By contrast, as detailed in chapter 4, there also were cases in which aid contractors, with carte blanche from the donor, colluded with selected recipient elites, bypassed aid regulations, and were subject to little or no donor oversight. For example, U.S. aid to Russia delegated its economic aid portfolio to a private entity—the Harvard Institute for International Development (HIID)—which worked exclusively with a specific circle of “reformers” in (and out of) government and excluded other reformer groups in (and out of) government.
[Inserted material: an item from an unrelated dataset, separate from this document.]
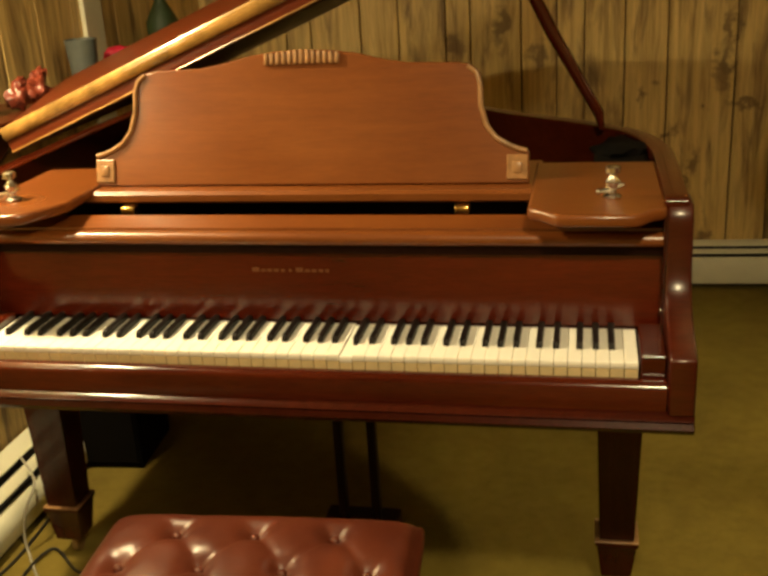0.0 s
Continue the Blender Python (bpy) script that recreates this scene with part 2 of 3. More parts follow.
def panelling():
    """Knotty pine: grain running up the board, scattered knots with dark halos."""
    m, nt, nodes, p = material("knotty_pine")
    v = mapped(nt, (11, 11, 1.0), offset=True)
    grain = tex_noise(nt, v, 2.4, 6, 0.62, 1.4)
    streak = tex_noise(nt, mapped(nt, (30, 30, 1.6), offset=True), 1.6, 4, 0.6)
    blot = tex_noise(nt, mapped(nt, (9, 9, 1.3), "Object", True), 1.7, 4, 0.6, 0.6)
    c = ramp(nt, grain, [(0.3, (0.41, 0.255, 0.075)), (0.5, (0.66, 0.46, 0.155)), (0.7, (0.76, 0.57, 0.225))])
    c = mix(nt, 0.35, c, ramp(nt, streak, [(0.36, (0.18, 0.105, 0.034)), (0.62, (0.74, 0.54, 0.225))]))
    dark = nodes.new("ShaderNodeMapRange")
    dark.inputs[1].default_value, dark.inputs[2].default_value = 0.51, 0.68
    dark.inputs[4].default_value = 0.85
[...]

As we shall observe, both extremes—of avoiding government contacts, as in the U.S. economic aid strategy to Central Europe, and of working with only one group in the government, as in the U.S. aid economic strategy to Russia—had problematic outcomes. Whatever the results, the tension between policies that regarded Central and Eastern Europeans as potential First World partners (and usually allowed for more recipient input and flexibility in programming) and the practice of aid as usual (bureaucratic procedure and precedent) became a significant feature of aid efforts.